Le sel était, autrefois, une denrée d'autant plus essentielle qu'elle servait à conserver certains aliments comme la viande ou le poisson. Sa consommation supportait un impôt fort impopulaire, la gabelle, perçu par la ferme générale, En Franche Comté, du fait de l'existence dans le sous-sol de gisements de sel gemme, on trouvait des puits salés dont on extrayait le sel par ébullition dans des chaudières chauffées au bois.

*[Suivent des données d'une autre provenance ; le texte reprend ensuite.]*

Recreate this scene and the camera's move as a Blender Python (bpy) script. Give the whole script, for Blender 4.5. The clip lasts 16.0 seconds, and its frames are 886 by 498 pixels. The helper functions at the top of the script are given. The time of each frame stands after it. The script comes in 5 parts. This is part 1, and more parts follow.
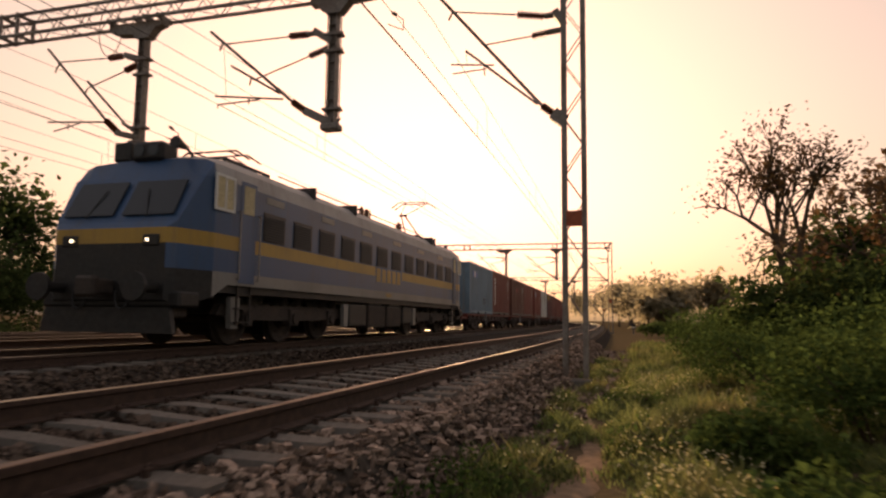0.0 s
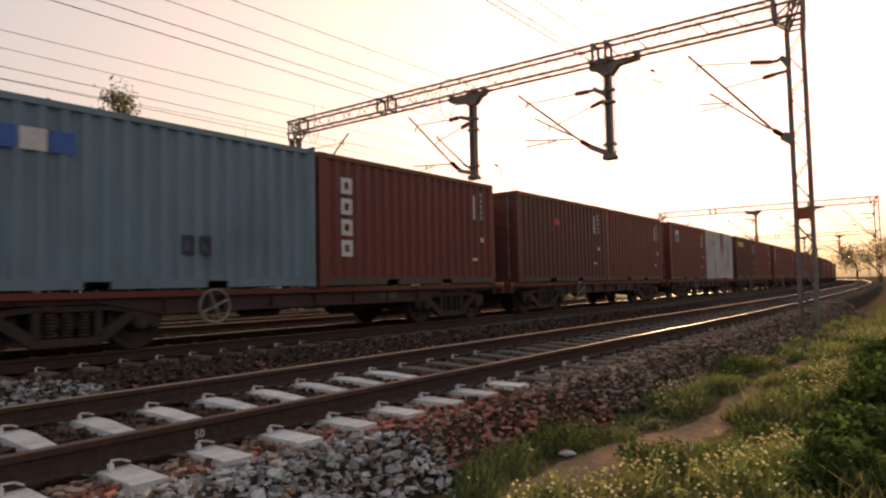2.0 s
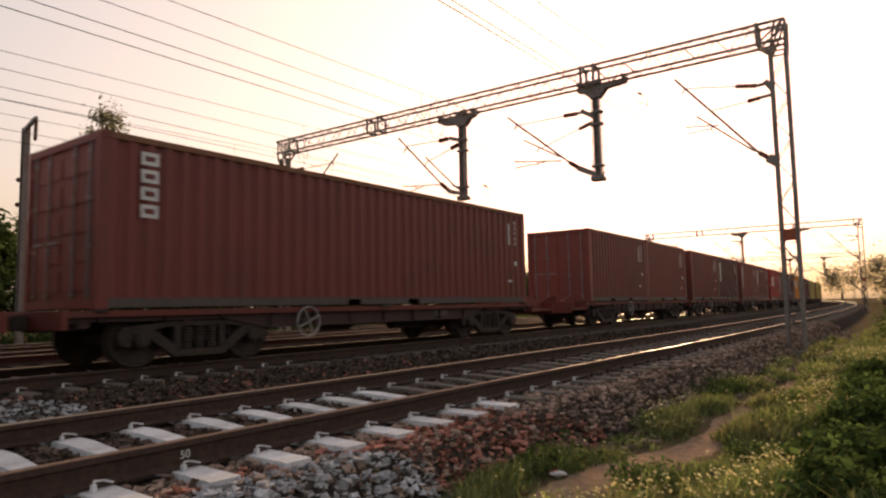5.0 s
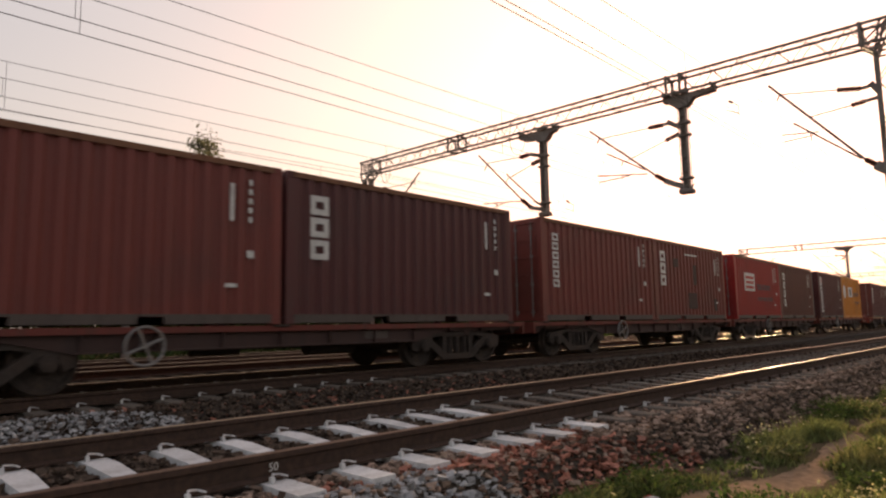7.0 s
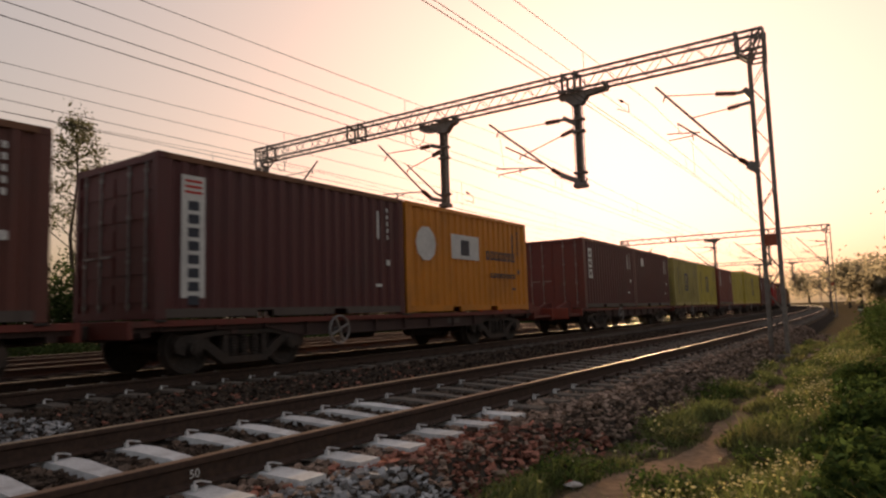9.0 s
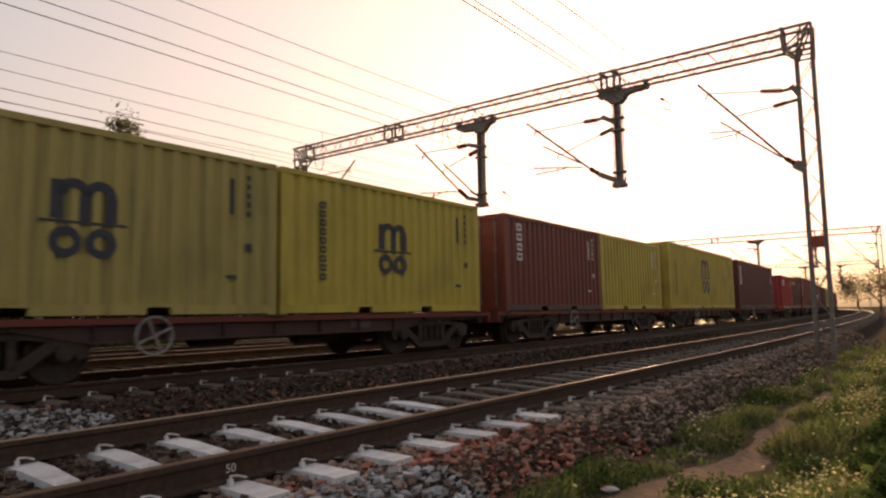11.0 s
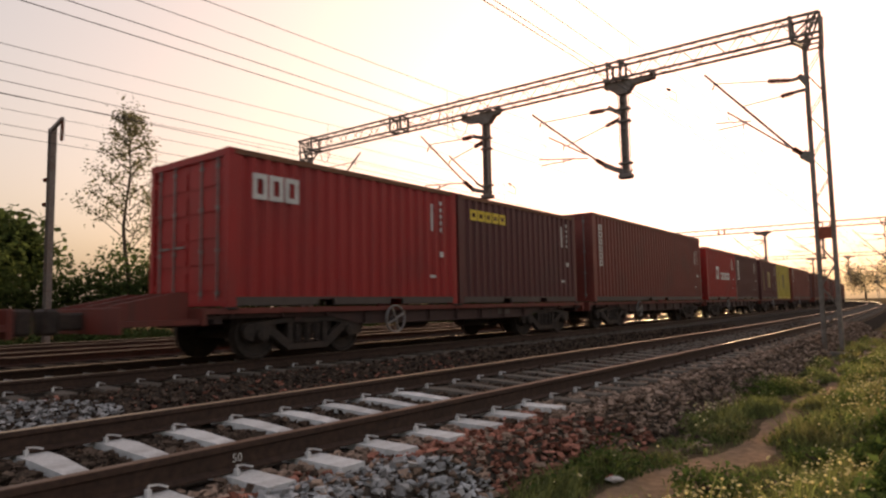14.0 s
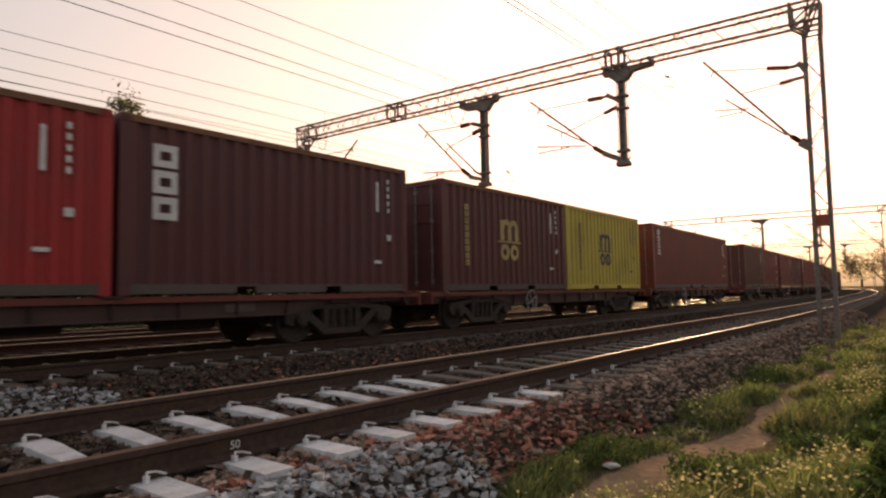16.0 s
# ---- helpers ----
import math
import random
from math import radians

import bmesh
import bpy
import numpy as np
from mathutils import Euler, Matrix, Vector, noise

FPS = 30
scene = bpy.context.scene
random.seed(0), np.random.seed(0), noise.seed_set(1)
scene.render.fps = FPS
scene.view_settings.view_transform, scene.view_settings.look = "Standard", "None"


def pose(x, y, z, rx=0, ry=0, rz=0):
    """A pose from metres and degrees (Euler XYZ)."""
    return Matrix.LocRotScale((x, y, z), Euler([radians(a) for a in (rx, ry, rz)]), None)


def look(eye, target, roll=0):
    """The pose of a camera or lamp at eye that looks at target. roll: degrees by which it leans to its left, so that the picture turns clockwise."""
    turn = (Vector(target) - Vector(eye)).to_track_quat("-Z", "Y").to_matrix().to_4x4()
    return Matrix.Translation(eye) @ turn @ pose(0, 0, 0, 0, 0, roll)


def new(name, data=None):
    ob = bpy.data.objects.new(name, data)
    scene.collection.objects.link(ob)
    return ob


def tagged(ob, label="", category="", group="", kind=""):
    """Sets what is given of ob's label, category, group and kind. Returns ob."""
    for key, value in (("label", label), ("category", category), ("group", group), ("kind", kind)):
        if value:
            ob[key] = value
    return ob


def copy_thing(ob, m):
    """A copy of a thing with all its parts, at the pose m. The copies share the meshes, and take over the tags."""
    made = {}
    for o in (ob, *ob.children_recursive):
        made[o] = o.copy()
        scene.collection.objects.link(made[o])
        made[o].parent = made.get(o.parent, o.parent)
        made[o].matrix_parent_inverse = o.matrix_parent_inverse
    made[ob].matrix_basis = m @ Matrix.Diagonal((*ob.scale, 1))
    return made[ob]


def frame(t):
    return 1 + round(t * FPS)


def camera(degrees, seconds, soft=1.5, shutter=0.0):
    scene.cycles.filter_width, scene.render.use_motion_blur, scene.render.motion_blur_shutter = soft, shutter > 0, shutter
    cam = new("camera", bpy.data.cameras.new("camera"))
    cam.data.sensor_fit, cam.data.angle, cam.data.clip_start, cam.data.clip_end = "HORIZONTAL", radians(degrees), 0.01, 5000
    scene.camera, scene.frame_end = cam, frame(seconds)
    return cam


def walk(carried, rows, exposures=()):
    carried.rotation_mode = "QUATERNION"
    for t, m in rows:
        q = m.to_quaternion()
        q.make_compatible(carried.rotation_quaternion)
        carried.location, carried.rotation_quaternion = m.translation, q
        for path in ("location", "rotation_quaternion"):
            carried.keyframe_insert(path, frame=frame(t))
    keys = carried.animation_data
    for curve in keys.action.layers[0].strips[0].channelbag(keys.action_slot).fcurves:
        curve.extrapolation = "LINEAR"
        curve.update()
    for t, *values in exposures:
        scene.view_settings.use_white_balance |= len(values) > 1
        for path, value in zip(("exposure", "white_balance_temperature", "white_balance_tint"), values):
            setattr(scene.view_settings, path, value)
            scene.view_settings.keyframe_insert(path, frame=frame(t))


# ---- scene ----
# ---------------------------------------------------------------- camera
cam = camera(68.2, 16.0, soft=2.35, shutter=0.12)
PATH = [
    (0.0, pose(-2.080, 6.479, 0.585, 96.102, -0.715, 18.142)),
    (0.5, pose(-0.495, 1.301, 0.994, 92.612, 1.882, 22.779)),
    (1.0, pose(-0.399, 0.044, 0.865, 92.683, 1.009, 32.058)),
    (1.5, pose(-0.402, 0.041, 0.856, 93.226, 1.091, 37.408)),
    (2.0, pose(-0.404, 0.026, 0.858, 93.166, 1.228, 38.570)),
    (2.5, pose(-0.412, 0.026, 0.858, 93.918, 1.169, 39.011)),
    (3.0, pose(-0.420, 0.031, 0.851, 94.479, 1.106, 39.361)),
    (3.5, pose(-0.424, 0.029, 0.851, 94.920, 1.080, 38.692)),
    (4.0, pose(-0.409, 0.024, 0.846, 95.008, 1.076, 37.385)),
    (6.5, pose(-0.464, 0.057, 0.820, 95.222, 1.624, 40.095)),
    (7.0, pose(-0.487, 0.075, 0.814, 96.691, 0.959, 44.681)),
    (7.5, pose(-0.572, 0.060, 0.838, 97.814, 0.332, 41.591)),
    (8.0, pose(-0.674, 0.010, 0.852, 97.807, 0.851, 36.809)),
    (8.5, pose(-0.727, -0.032, 0.860, 96.602, 1.725, 34.794)),
    (9.0, pose(-0.746, -0.041, 0.845, 95.623, 1.763, 35.339)),
    (9.5, pose(-0.748, -0.031, 0.846, 95.323, 1.420, 37.127)),
    (10.0, pose(-0.758, -0.017, 0.847, 95.821, 1.227, 38.135)),
    (12.5, pose(-0.752, -0.012, 0.840, 95.325, 1.050, 38.571)),
    (13.0, pose(-0.745, -0.014, 0.838, 95.263, 1.159, 38.556)),
    (13.5, pose(-0.747, -0.011, 0.842, 95.158, 1.118, 38.713)),
    (14.0, pose(-0.751, -0.008, 0.835, 94.974, 1.091, 38.970)),
    (14.5, pose(-0.755, -0.005, 0.834, 94.762, 1.065, 39.580)),
    (15.0, pose(-0.759, -0.004, 0.832, 94.399, 1.055, 39.184)),
    (15.5, pose(-0.757, -0.009, 0.837, 94.243, 0.998, 39.149)),
    (16.0, pose(-0.757, 0.000, 0.833, 93.899, 1.082, 38.756)),
]
# the clip's camera opens up after the first second and sits a little magenta
EXPOSURES = [(0.0, 0.1, 7600, 22), (0.7, 0.1, 7300, 19), (1.5, 0.25, 7000, 18), (3.0, 0.5, 6950, 18), (7.5, 0.5, 6950, 18), (8.0, 0.4, 6900, 18), (8.5, 0.1, 6900, 18), (9.0, -0.1, 6950, 17), (9.5, 0.1, 6900, 18), (10.2, 0.25, 6900, 18), (12.3, 0.45, 6950, 18), (16.0, 0.45, 7000, 18)]
walk(cam, PATH, EXPOSURES)

# ---------------------------------------------------------------- world, sun, exposure
SUN_AZ, SUN_EL = 19.5, 10.0            # degrees left of the line's direction, degrees above the horizon
world = bpy.data.worlds.new("hazy_evening_sky")
scene.world = world
world.use_nodes = True
wt = world.node_tree
sky = wt.nodes.new("ShaderNodeTexSky")
sky.sky_type, sky.sun_disc = "NISHITA", False
sky.sun_elevation, sky.sun_rotation = radians(SUN_EL), radians(-SUN_AZ)
sky.air_density, sky.dust_density, sky.ozone_density, sky.altitude = 1.2, 8.0, 1.6, 200
thin, less, veil = (wt.nodes.new("ShaderNodeVectorMath") for _ in range(3))    # thick haze veils the fierce glow round the sun
thin.operation, less.operation, veil.operation = "MULTIPLY", "ADD", "DIVIDE"
thin.inputs[1].default_value, less.inputs[1].default_value = (1 / 10.8, 1 / 6.4, 1 / 5.3), (1, 1, 1)
wt.links.new(sky.outputs[0], thin.inputs[0])
wt.links.new(thin.outputs[0], less.inputs[0])
wt.links.new(sky.outputs[0], veil.inputs[0])
wt.links.new(less.outputs[0], veil.inputs[1])
wt.links.new(veil.outputs[0], wt.nodes["Background"].inputs[0])
wt.nodes["Background"].inputs[1].default_value = 0.22
haze, both = wt.nodes.new("ShaderNodeBackground"), wt.nodes.new("ShaderNodeAddShader")   # thick even haze over the whole sky
haze.inputs[0].default_value, haze.inputs[1].default_value = (1.0, 0.84, 0.74, 1), 0.17
wt.links.new(wt.nodes["Background"].outputs[0], both.inputs[0])
wt.links.new(haze.outputs[0], both.inputs[1])
wt.links.new(both.outputs[0], wt.nodes["World Output"].inputs["Surface"])

sun = new("sun", bpy.data.lights.new("sun", "SUN"))
sun.data.energy, sun.data.angle, sun.data.color = 7.0, radians(3.0), (1.0, 0.72, 0.42)
_d = Vector((-math.sin(radians(SUN_AZ)) * math.cos(radians(SUN_EL)), math.cos(radians(SUN_AZ)) * math.cos(radians(SUN_EL)), math.sin(radians(SUN_EL))))
sun.matrix_world = look(_d * 60, (0, 0, 0))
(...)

À Salins-les Bains ou à Montmorot, on avait construit les chaudières près des puits et l'on amenait le bois des forêts voisines. Près du premier de ces sites, les fermiers généraux décidèrent d'expérimenter une autre méthode : construire une usine d'extraction du sel à proximité de la forêt de la Chaux, au lieu dit le Val d'Amour, entre les villages d'Arc et de Senans, et y amener l'eau salée par une canalisation.
Construite entre 1774 et 1779, la saline royale d'Arc et Senans(Doubs), dont les plans furent approuvés par LouisXV et par Trudaine, est le chef-d'œuvre de Ledoux. On peut y accéder par une route rectiligne tracée à travers la forêt de Chaux. L'entrée, précédée par un péristyle d'd'ordre dorique, dont les proportions massives, d'allure archaïsante, sont copiées de Paëstum, est logée dans une grotte qui donne l'impression de pénétrer dans une mine de sel. L'alliance des colonnes, motif archétypal du néoclassissisme, et de la grotte ornée de concrétions, qui évoque les créations de la renaissance, marque l'opposition, mais aussi l'articulation, entre les forces élémentaires de la nature et le génie organisateur de l'homme, qui traduit les réflexions du XVIIIsiècle– on pense notamment à jean-Jaques Rousseau– sur le rapport entre la technique et la nature.
L'entrée donne sur un vaste espace semi-circulaire entouré de dix bâtiments qui s'ordonnent sur la demi-circonférence et son diamètre. Sur la partie circulaire on trouve la tonnellerie, la forge et les deux bâtiments d'habitation pour les ouvriers ; sur la partie rectiligne les ateliers d'extraction du sel (ou bernes) alternent avec des bâtiments administratifs dont, au centre, le pavillon du directeur, qui contenait à l'origine la direction et la chapelle.
La signification de ce plan est ambivalente : le cercle, figure parfaite, évoque l'harmonie de la Cité idéale, lieu de la concorde dans le travail commun, mais il rappelle aussi les théories
contemporaines de l'organisation et de la surveillance, particulièrement le panoptisme de Jeremy Bentham.
La saline peine à entrer dans une phase de production industrielle et rentable, en raison de la concurrence des marais salants. Après quelques essais peu fructueux, elle doit s'arrêter
définitivement à cause de la révolution française en 1790. Le rêve d'achèvement d'une manufacture, conçue à la fois comme une demeure royale et une nouvelle ville, prend fin.